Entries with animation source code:
# # # #

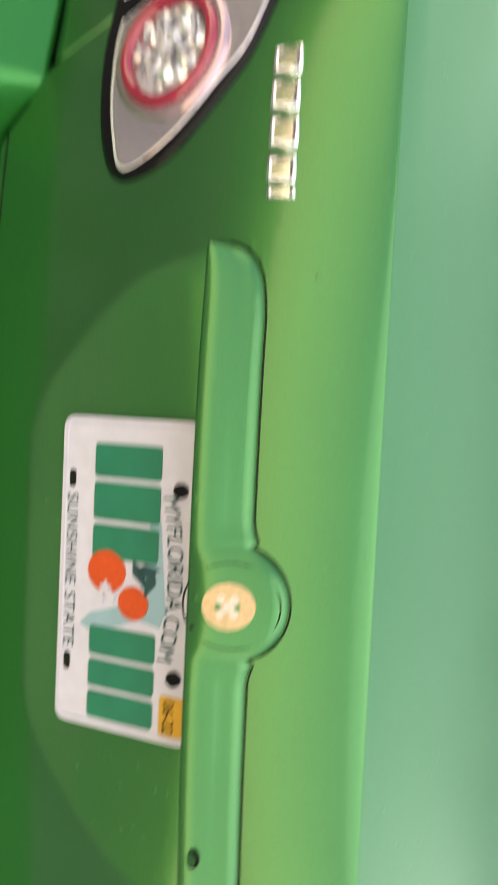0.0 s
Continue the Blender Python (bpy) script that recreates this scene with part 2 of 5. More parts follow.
def stone_mat(name, a, c2, scale=14):
    m, nt, b = nodes_of(name)
    gi = nt.nodes.new("ShaderNodeNewGeometry")
    oi = nt.nodes.new("ShaderNodeObjectInfo")
    n = noise_tex(nt, gi.outputs["Position"], scale, 6, 0.65)
    f = noise_tex(nt, gi.outputs["Position"], scale * 8, 4, 0.7)
    c = ramp(nt, n, [(0.3, a), (0.7, c2)])
    c = mixc(nt, 0.8, c, ramp(nt, oi.outputs["Random"], [(0, (0.75, 0.78, 0.85)), (1, (1.15, 1.02, 0.9))]), "MULTIPLY")
    c = mixc(nt, 0.6, c, ramp(nt, f, [(0.3, (0.7, 0.7, 0.7)), (0.7, (1.15, 1.15, 1.15))]), "MULTIPLY")
    link(nt, c, b.inputs["Base Color"])
    b.inputs["Roughness"].default_value = 0.8
    bump(nt, b, f, 0.4, 0.006)
    return m


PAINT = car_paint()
# same car paint, base deepened for the dark ground mirrored in the bumper
BUMPER_SHADE_PAINT = car_paint("green_bumper_shade_paint", (0.40, 0.60, 0.20), 0.42, (0.011, 0.170, 0.024), (0.017, 0.210, 0.032))
# same car paint, base lightened for the sky that the upturned strip reflects
TRIM_LIT_PAINT = car_paint("green_strip_lit_paint", (0.40, 0.40, 0.20), 0.9, (0.050, 0.230, 0.065), (0.066, 0.270, 0.082))
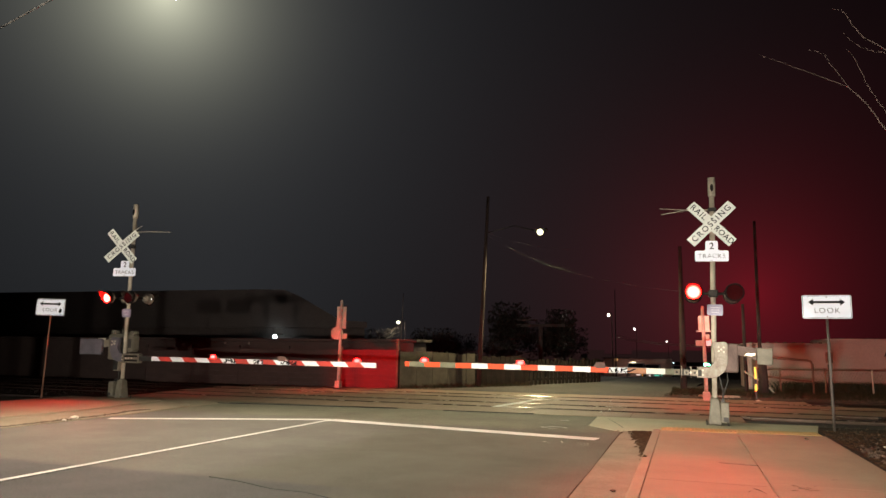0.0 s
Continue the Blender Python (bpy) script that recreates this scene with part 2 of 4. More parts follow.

# # # #

◆ What you should do
Leave out the pictures and transcribe the entries above exactly.

◆ Response to this task
0.0 s
Continue the Blender Python (bpy) script that recreates this scene with part 2 of 5. More parts follow.
def stone_mat(name, a, c2, scale=14):
    m, nt, b = nodes_of(name)
    gi = nt.nodes.new("ShaderNodeNewGeometry")
    oi = nt.nodes.new("ShaderNodeObjectInfo")
    n = noise_tex(nt, gi.outputs["Position"], scale, 6, 0.65)
    f = noise_tex(nt, gi.outputs["Position"], scale * 8, 4, 0.7)
    c = ramp(nt, n, [(0.3, a), (0.7, c2)])
    c = mixc(nt, 0.8, c, ramp(nt, oi.outputs["Random"], [(0, (0.75, 0.78, 0.85)), (1, (1.15, 1.02, 0.9))]), "MULTIPLY")
    c = mixc(nt, 0.6, c, ramp(nt, f, [(0.3, (0.7, 0.7, 0.7)), (0.7, (1.15, 1.15, 1.15))]), "MULTIPLY")
    link(nt, c, b.inputs["Base Color"])
    b.inputs["Roughness"].default_value = 0.8
    bump(nt, b, f, 0.4, 0.006)
    return m


PAINT = car_paint()
# same car paint, base deepened for the dark ground mirrored in the bumper
BUMPER_SHADE_PAINT = car_paint("green_bumper_shade_paint", (0.40, 0.60, 0.20), 0.42, (0.011, 0.170, 0.024), (0.017, 0.210, 0.032))
# same car paint, base lightened for the sky that the upturned strip reflects
TRIM_LIT_PAINT = car_paint("green_strip_lit_paint", (0.40, 0.40, 0.20), 0.9, (0.050, 0.230, 0.065), (0.066, 0.270, 0.082))
0.0 s
Continue the Blender Python (bpy) script that recreates this scene with part 2 of 4. More parts follow.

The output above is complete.